The Huge Bag of Worries

Written by Matt

I was reminded recently of a great resource I came across when working as a chaplain in
a bushfire-affected school a few years ago. This easy-to-read book could be helpful for
those engaging with younger clergy kids (PKs) and the worries that they may have during their ministry journey.

The Huge Bag of Worries is an illustrated children’s book written by Virginia Ironside. The pictures are excellent, there's symbolism for both kids and adults, and the layout really
lends itself to being read out aloud.

The book is similar to the Inside Out movie (read more) in that it gives a visible face to
an unseen feeling, as a young girl, Jenny, starts to become aware of worries that she has
about life and relationships, but doesn't know what to do with them. Jenny starts to picture
a huge bag of these worries shadowing her, with the Bag becoming quite animated in its’ attempts not to let Jenny give it the slip. We follow Jenny as she tries to find ways to deal
with her worries - and how other people try to help her when she shares her feelings with them.
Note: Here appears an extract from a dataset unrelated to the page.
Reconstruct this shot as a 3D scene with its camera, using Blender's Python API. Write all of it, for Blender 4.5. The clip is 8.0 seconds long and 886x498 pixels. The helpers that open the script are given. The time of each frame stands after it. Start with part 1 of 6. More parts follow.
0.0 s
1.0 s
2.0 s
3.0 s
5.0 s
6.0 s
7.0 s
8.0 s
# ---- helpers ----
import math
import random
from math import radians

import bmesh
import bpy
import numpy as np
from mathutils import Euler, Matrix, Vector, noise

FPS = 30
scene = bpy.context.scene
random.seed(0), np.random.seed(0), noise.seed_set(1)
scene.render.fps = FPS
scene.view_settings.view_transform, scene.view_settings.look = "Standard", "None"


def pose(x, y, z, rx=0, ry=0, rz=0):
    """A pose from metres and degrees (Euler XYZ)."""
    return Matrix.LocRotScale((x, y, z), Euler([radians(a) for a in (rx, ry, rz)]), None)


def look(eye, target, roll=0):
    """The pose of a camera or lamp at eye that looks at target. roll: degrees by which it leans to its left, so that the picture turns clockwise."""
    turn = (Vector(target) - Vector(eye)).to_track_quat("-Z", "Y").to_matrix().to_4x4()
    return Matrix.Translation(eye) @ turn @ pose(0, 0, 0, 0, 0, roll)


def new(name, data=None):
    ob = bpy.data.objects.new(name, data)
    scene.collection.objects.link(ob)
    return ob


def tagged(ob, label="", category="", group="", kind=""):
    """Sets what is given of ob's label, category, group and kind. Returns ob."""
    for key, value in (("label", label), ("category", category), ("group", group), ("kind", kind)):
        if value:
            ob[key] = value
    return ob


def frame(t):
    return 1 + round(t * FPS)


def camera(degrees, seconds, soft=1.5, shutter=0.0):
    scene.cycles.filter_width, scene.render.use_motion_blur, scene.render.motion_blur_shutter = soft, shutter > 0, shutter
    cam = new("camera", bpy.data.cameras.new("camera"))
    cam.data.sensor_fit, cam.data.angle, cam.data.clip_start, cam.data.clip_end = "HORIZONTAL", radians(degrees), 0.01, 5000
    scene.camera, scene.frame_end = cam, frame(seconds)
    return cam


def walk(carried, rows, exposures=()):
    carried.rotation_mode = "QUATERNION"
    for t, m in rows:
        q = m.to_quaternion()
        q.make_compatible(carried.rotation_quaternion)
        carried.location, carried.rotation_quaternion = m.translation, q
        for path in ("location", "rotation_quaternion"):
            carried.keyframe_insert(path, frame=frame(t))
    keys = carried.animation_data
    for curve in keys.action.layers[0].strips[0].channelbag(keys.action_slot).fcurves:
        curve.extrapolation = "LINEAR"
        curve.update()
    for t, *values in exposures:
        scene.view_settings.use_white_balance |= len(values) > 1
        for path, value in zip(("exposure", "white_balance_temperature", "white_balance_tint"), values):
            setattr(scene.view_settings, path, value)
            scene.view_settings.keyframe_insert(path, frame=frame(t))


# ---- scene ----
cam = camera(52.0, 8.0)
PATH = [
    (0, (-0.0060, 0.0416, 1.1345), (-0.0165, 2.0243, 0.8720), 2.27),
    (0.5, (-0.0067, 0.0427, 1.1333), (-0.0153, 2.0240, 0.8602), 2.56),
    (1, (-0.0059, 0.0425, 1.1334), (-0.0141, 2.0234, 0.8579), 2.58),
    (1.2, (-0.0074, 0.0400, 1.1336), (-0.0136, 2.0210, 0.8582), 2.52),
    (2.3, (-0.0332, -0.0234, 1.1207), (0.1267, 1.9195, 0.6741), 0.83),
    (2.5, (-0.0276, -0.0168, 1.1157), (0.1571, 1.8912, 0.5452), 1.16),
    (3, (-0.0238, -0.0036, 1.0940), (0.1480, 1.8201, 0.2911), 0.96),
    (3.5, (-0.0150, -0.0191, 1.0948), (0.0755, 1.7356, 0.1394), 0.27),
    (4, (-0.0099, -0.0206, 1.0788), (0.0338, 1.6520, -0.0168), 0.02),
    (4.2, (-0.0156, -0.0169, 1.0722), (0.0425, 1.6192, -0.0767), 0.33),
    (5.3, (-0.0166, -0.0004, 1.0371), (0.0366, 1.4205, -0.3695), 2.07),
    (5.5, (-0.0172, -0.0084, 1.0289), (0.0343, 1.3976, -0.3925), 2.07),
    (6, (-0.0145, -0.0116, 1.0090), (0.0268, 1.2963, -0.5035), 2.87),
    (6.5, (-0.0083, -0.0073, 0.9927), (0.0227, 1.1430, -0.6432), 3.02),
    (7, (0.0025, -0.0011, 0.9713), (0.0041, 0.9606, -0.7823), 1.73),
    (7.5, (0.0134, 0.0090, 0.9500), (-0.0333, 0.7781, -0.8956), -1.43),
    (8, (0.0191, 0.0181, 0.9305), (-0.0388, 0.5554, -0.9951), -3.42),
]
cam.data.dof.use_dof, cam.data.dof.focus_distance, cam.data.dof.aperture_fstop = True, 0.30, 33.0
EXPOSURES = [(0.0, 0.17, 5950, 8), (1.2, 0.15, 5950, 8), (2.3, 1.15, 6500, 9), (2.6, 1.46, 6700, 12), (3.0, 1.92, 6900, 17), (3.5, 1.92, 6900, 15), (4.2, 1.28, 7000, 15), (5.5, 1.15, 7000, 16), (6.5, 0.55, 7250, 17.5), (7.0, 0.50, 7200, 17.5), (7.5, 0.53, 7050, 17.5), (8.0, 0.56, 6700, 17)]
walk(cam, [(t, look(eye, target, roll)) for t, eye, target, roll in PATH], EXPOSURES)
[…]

There's her Dad, who she sees as having too many worries to be able to deal with hers as well, her Mum, who can’t believe she has worries because so much is right in her life, and
her brother (who's in denial of his own worries even though they're clearly illustrated as
hiding under his bed!) who is simply disbelieving that Jennys’ worries exist. In the end, it's
the kindly next-door neighbour who observes, validates, and listens to Jenny’s worries, and helps her unpack them and bring some perspective to the Bag.

There are two great strengths to this book. Firstly, it gives kids who struggle with worries
a language and a frame of reference to engage with worries and share them with an understanding adult. Secondly, it highlights the need for adults to listen carefully to kids,
and lovingly guide them towards managing their worries, including what worries they can leave with an adult and how to view the rest.

The Huge Bag of Worries reminded me of the great privilege of sitting down and listening to what matters to kids, and I've found it to be a great resource as I minister to younger kids. I'd highly recommend this book for clergy kids aged 4-8 years of age.